Push On To Have Group Life Qualify Under Terrorism Insurance Bill
A growing faction within the life insurance industry is making a last ditch effort to include group life insurance among the lines of coverage that would qualify for federal assistance for losses caused by terrorism, the National Underwriter has learned.
Several sources, mainly on the property-casualty side of the business, say several life insurers have been pressing their case on Capitol Hill that group life should be covered under any federal terrorism reinsurance bill on the same basis as workers compensation.
“They see themselves as having the same problem as we have with workers comp,” says one p-c lobbyist, who asked not to be identified.
That is, he says, the possibility of substantial losses if a terrorist attack causes the deaths of perhaps thousands of people at one location covered by one group life policy.
Moreover, this lobbyist says, many life insurers insist they have been unable to secure adequate reinsurance for policies at certain “high risk” locations, such as nuclear power plants.
But several of the p-c lobbyists contacted by NU say there is a split within the life insurance industry.
Some large life insurers, they say, have been able to put together private reinsurance programs for their group life businesses.
For competitive reasons, these lobbyists say, the life insurers with private reinsurance programs have not been supporting the effort to include group life in the terrorism insurance bills.
Currently, both bills (H.R. 3210, the House version, and S. 2600, the Senate version) mandate a federal government study on the impact of another major terrorist attack on the life insurance industry.
Jack Dolan, a spokesman for the American Council of Life Insurers, Washington, notes that life insurers have long supported the study.
“ACLI supports a federal study to determine what role, if any, the federal government should play in the event of a catastrophe causing deaths at such great levels as to challenge the industrys claims paying ability,” Dolan says.
However, he adds, “ACLI is assisting individual companies efforts for a federal backstop for group life insurance.”
P-c lobbyists are split on the politics of the effort.
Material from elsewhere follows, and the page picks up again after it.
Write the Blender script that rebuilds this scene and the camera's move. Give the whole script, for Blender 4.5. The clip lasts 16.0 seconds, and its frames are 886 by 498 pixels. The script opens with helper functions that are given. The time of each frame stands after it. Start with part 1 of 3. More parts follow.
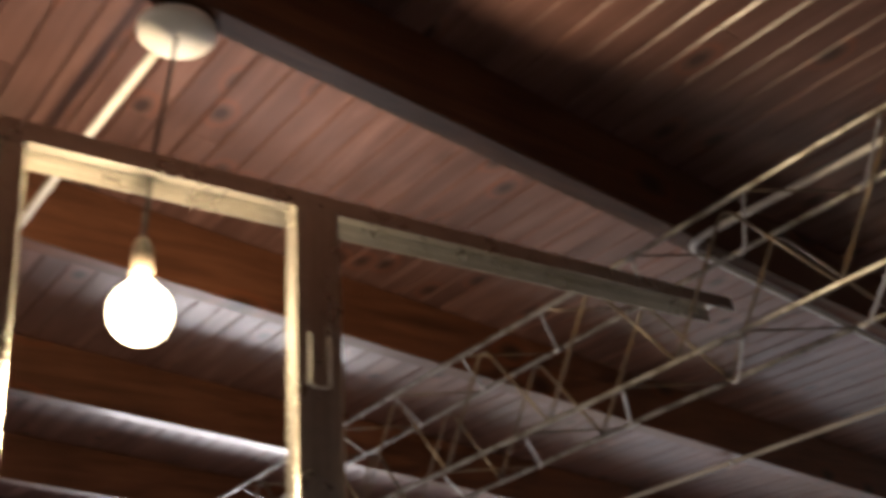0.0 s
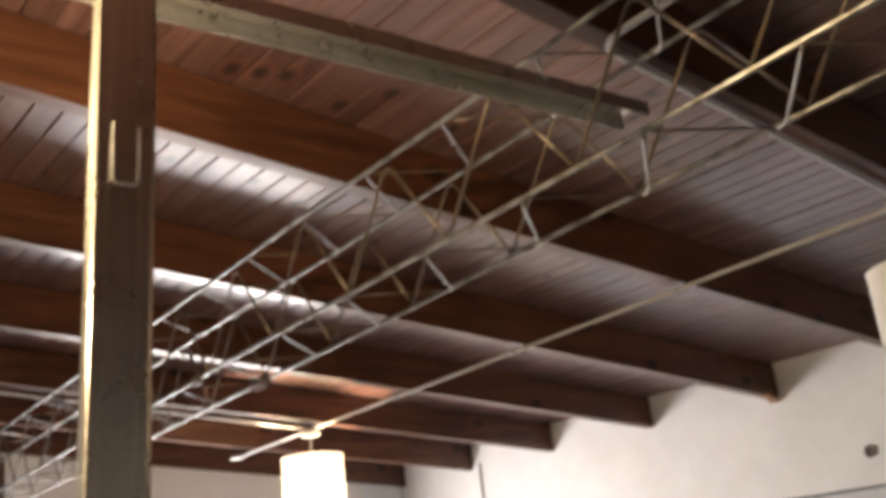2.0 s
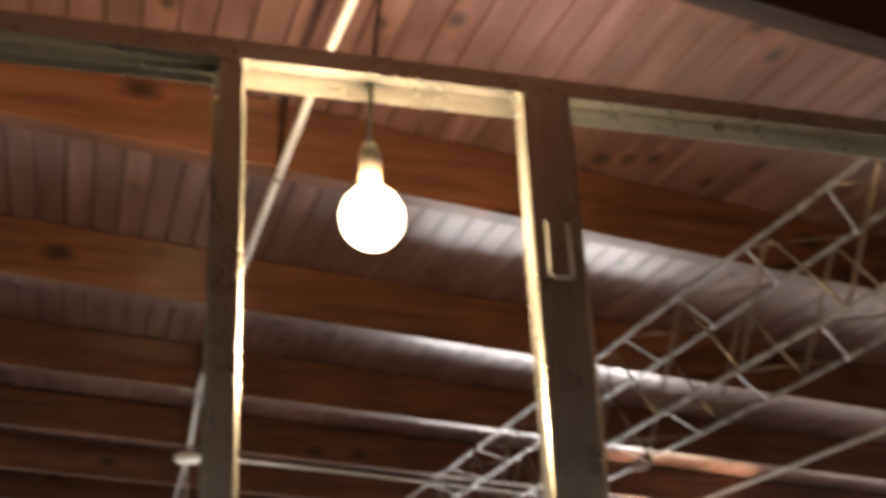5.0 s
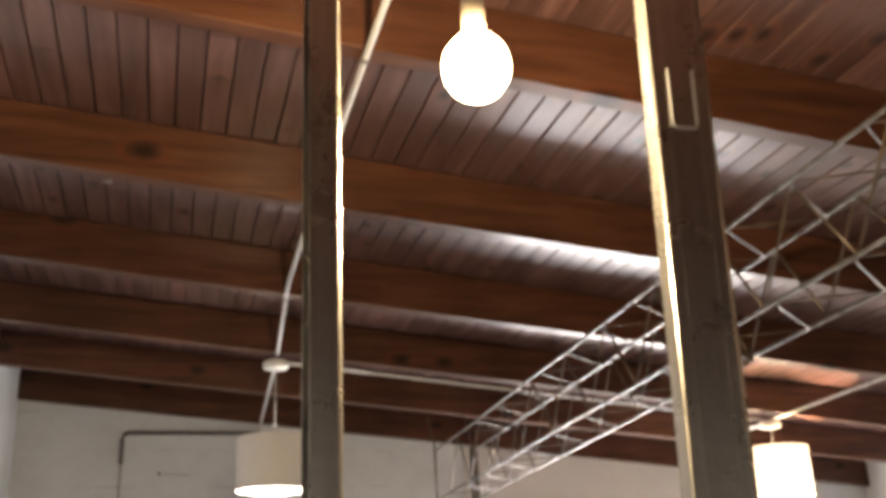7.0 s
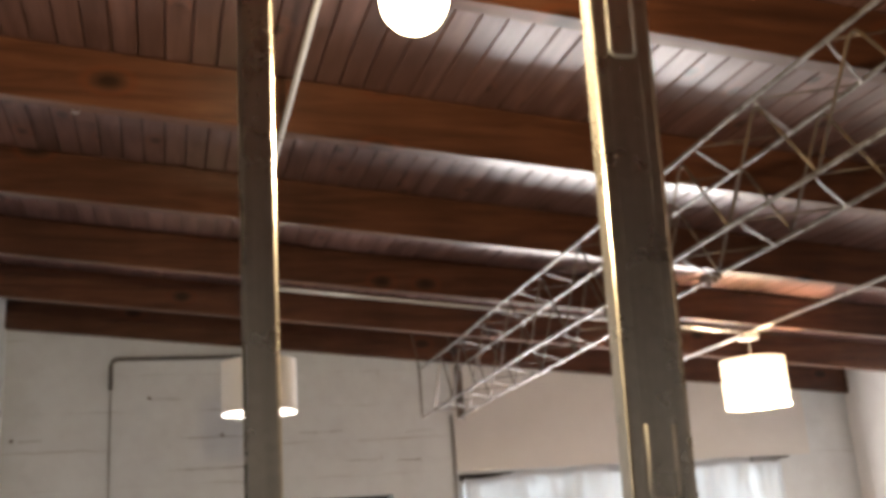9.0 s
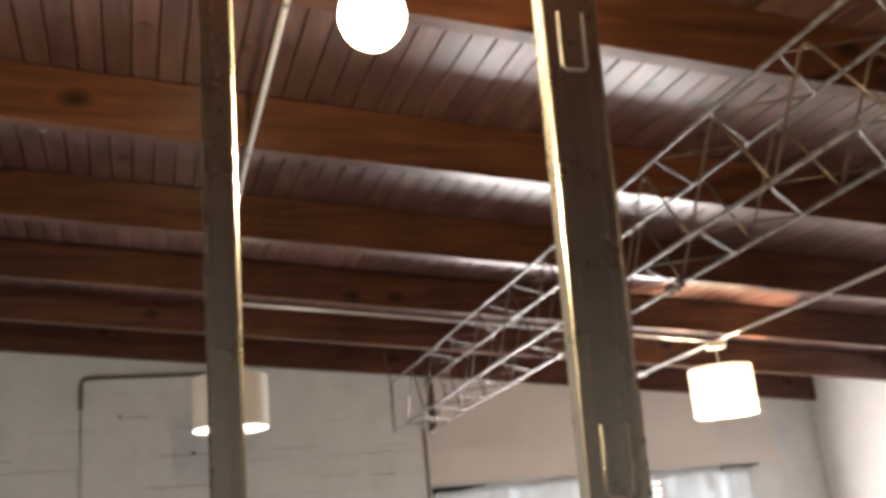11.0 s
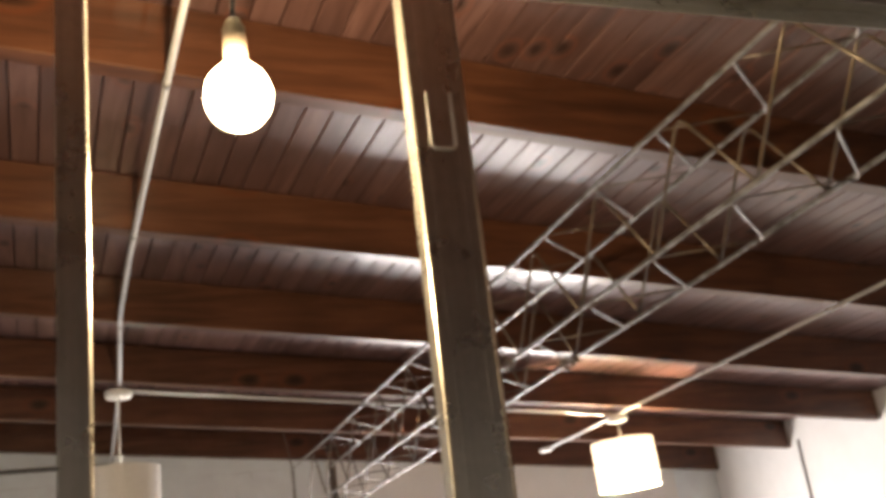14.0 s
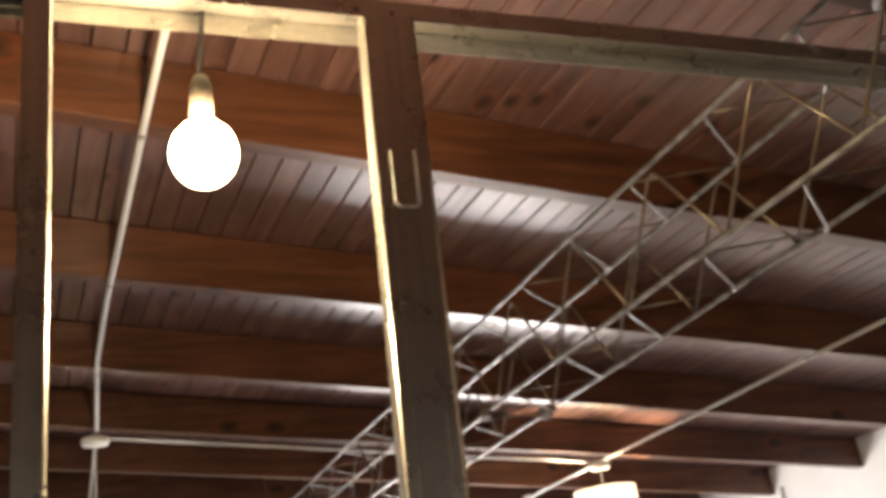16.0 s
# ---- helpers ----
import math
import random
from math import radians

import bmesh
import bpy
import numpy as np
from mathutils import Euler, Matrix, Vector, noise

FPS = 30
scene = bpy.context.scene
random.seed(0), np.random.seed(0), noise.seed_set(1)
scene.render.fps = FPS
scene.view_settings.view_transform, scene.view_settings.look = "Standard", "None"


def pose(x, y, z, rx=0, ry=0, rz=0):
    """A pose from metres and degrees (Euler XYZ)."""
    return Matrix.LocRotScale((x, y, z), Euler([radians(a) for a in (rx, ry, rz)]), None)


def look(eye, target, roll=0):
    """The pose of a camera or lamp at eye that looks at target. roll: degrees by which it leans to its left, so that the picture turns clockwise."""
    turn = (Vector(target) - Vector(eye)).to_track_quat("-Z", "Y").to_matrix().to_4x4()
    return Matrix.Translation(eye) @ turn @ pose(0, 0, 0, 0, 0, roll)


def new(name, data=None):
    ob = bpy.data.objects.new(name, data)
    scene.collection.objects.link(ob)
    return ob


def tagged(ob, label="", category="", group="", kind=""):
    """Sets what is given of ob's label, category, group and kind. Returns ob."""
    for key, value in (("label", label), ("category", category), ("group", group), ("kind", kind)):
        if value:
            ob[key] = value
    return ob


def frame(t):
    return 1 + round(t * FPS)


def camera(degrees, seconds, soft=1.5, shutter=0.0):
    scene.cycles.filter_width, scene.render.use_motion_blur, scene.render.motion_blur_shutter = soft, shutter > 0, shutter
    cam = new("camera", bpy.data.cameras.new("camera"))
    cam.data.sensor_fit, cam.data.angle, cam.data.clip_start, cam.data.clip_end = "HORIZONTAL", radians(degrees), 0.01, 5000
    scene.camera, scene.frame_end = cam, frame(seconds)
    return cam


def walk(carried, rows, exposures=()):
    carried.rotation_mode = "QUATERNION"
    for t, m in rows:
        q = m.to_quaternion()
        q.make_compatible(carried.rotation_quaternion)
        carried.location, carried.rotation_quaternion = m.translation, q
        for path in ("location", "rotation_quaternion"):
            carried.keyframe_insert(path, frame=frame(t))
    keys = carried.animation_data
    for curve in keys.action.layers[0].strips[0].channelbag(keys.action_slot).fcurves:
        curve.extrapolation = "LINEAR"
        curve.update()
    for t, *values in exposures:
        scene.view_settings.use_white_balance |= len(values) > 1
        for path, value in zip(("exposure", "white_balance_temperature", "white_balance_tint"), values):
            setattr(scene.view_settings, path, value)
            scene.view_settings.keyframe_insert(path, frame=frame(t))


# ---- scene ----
cam = camera(47.4, 16.0, soft=4.5, shutter=0.5)
EXPOSURES = [(0.0, 0.61, 6250, 13), (0.5, 1.08, 6400, 11), (1.0, 1.25, 6200, 13), (2.0, 1.18, 6500, 10), (2.5, 0.98, 6500, 10), (3.5, 1.06, 6500, 10), (4.5, 1.21, 6550, 10), (5.0, 1.00, 6500, 10),
             (7.5, 1.26, 6500, 10), (10.5, 1.14, 6500, 10), (12.0, 1.20, 6500, 10), (13.0, 1.18, 6600, 10), (15.0, 1.18, 6600, 10), (16.0, 1.13, 6600, 10)]
PATH = [
    (0, (-2.083, -1.058, 1.606), (-0.928, 0.300, 2.514), -6.4),
    (0.5, (-1.821, -1.051, 1.607), (-0.582, 0.273, 2.450), -6.0),
    (1, (-1.671, -1.047, 1.625), (-0.415, 0.287, 2.427), -6.5),
    (1.5, (-1.650, -1.033, 1.614), (-0.413, 0.343, 2.374), -8.0),
    (2, (-1.689, -1.005, 1.584), (-0.475, 0.454, 2.214), -6.6),
    (2.5, (-1.765, -0.976, 1.541), (-0.609, 0.553, 2.109), -6.3),
    (3, (-1.829, -0.997, 1.525), (-0.690, 0.530, 2.132), -2.6),
    (3.5, (-1.822, -0.984, 1.549), (-0.685, 0.533, 2.186), -0.4),
    (4, (-1.822, -0.993, 1.543), (-0.679, 0.516, 2.189), -0.9),
    (4.5, (-1.832, -0.984, 1.551), (-0.925, 0.659, 2.242), -2.6),
    (4.8, (-1.858, -0.994, 1.575), (-1.105, 0.692, 2.345), -3.4),
    (5, (-1.894, -0.998, 1.575), (-1.249, 0.704, 2.405), -4.0),
    (5.2, (-1.884, -0.981, 1.532), (-1.335, 0.727, 2.415), -2.3),
    (7.5, (-1.901, -0.814, 1.519), (-1.405, 1.024, 2.131), -2.8),
    (8, (-1.851, -0.840, 1.533), (-1.341, 1.015, 2.080), -3.7),
    (10.5, (-1.818, -0.890, 1.520), (-1.263, 0.951, 2.071), -4.4),
    (11, (-1.817, -0.915, 1.509), (-1.235, 0.911, 2.078), -5.3),
    (11.5, (-1.795, -0.936, 1.508), (-1.174, 0.870, 2.100), -6.3),
    (12, (-1.780, -0.932, 1.508), (-1.120, 0.856, 2.113), -6.9),
    (12.5, (-1.781, -0.954, 1.512), (-1.058, 0.764, 2.238), -8.5),
    (13, (-1.757, -0.936, 1.509), (-1.001, 0.758, 2.257), -8.4),
    (13.5, (-1.743, -0.914, 1.510), (-0.964, 0.792, 2.206), -8.3),
    (14, (-1.749, -0.913, 1.513), (-0.997, 0.805, 2.208), -8.4),
    (14.5, (-1.759, -0.941, 1.521), (-0.983, 0.755, 2.241), -9.0),
    (15, (-1.739, -0.945, 1.514), (-0.956, 0.739, 2.257), -8.8),
    (15.5, (-1.737, -0.961, 1.525), (-0.941, 0.704, 2.296), -8.7),
    (16, (-1.713, -0.942, 1.529), (-0.940, 0.735, 2.298), -8.6),
]
walk(cam, [(t, look(eye, target, roll)) for t, eye, target, roll in PATH], exposures=EXPOSURES)

# ---- plan ----
SLOPE, RISE, BEAM_Z, BOARD_UP = -0.093, 0.017, 2.947, 0.24      # underside of the beams: fall along x, rise along y, height; boards above it
X_LEFT, X_RIGHT, Y_FAR, Y_BACK = -3.06, 4.674, 7.85, -6.0
SKEW, SPLAY = 0.027, 0.05      # beams and end wall run askew; the side wall splays out
BEAM_Y, BEAM_STEP, BEAM_THICK = 1.716, 1.205, 0.075


def under(x, y=0.0):
    """Height of the beams' underside."""
    return BEAM_Z + SLOPE * x + RISE * y


def right_x(y):
    return X_RIGHT + SPLAY * (y - 5)


def far_y(x):
    return Y_FAR + SKEW * x


def laid(ob, skew=0.0, splay=0.0, rise=0.0, slope=0.0):
    """Shears a finished mesh to the place's crooked plan."""
    for v in ob.data.vertices:
        x, y, z = v.co
        v.co = (x + splay * (y - 5), y + skew * x, z + slope * x + rise * y)
    return ob


# ---- light ----
world = bpy.data.worlds.new("sky")
scene.world = world
world.use_nodes = True
sky = world.node_tree.nodes.new("ShaderNodeTexSky")
sky.sky_type, sky.sun_disc, sky.sun_elevation, sky.sun_rotation = "NISHITA", False, radians(40), radians(200)
world.node_tree.links.new(sky.outputs[0], world.node_tree.nodes["Background"].inputs[0])
world.node_tree.nodes["Background"].inputs[1].default_value = 0.12


def area_lamp(name, at, target, sx, sy, watts, colour):
    data = bpy.data.lights.new(name, "AREA")
    data.shape, data.size, data.size_y, data.energy, data.color = "RECTANGLE", sx, sy, watts, colour
    ob = new(name, data)
    ob.matrix_world = look(at, target)
    return ob


def point_lamp(name, at, watts, colour, radius):
    data = bpy.data.lights.new(name, "POINT")
    data.energy, data.color, data.shadow_soft_size = watts, colour, radius
    ob = new(name, data)
    ob.location = at
    return ob


DAY = (1.0, 0.925, 0.895)
WARM = (1.0, 0.73, 0.41)
area_lamp("daylight_far_window", (2.05, Y_FAR - 0.06, 0.95), (2.05, 0, 1.05), 2.5, 1.5, 130, DAY)
area_lamp("daylight_right_window", (X_RIGHT - 0.2, 3.5, 1.4), (0, 3.5, 1.0), 2.7, 0.5, 0.4, DAY)
BULB = (-1.426, 0.59, 2.404)
FAR_CUP, LEFT_CUP, NEAR_CUP = (2.215, 5.45, 2.765), (-1.272, 5.31, 3.085), (1.995, 0.66, 2.755)


# ---- materials ----
def nodes_of(name, rough=0.5, metal=0.0, coat=0.0):
    mat = bpy.data.materials.new(name)
    mat.use_nodes = True
    tree = mat.node_tree
    bsdf = tree.nodes["Principled BSDF"]
    bsdf.inputs["Roughness"].default_value, bsdf.inputs["Metallic"].default_value = rough, metal
    bsdf.inputs["Coat Weight"].default_value = coat
    bsdf.inputs["Coat Roughness"].default_value = 0.25
    return mat, tree, bsdf


def node(tree, kind, **values):
    n = tree.nodes.new(kind)
    for key, value in values.items():
        n.inputs[key.replace("_", " ")].default_value = value
    return n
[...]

One lobbyist says he is pleased life insurers are trying to include group life in the legislation.
Their effort, he says, broadens the coalition in favor of the legislation and helps buttress the case made by p-c companies of widespread gaps in the terrorism reinsurance market.
But another p-c lobbyist says he is unhappy group life insurers are getting involved. He says members of Congress, particularly in the Senate, are trying to scale back as much as possible any federal assistance to the insurance industry.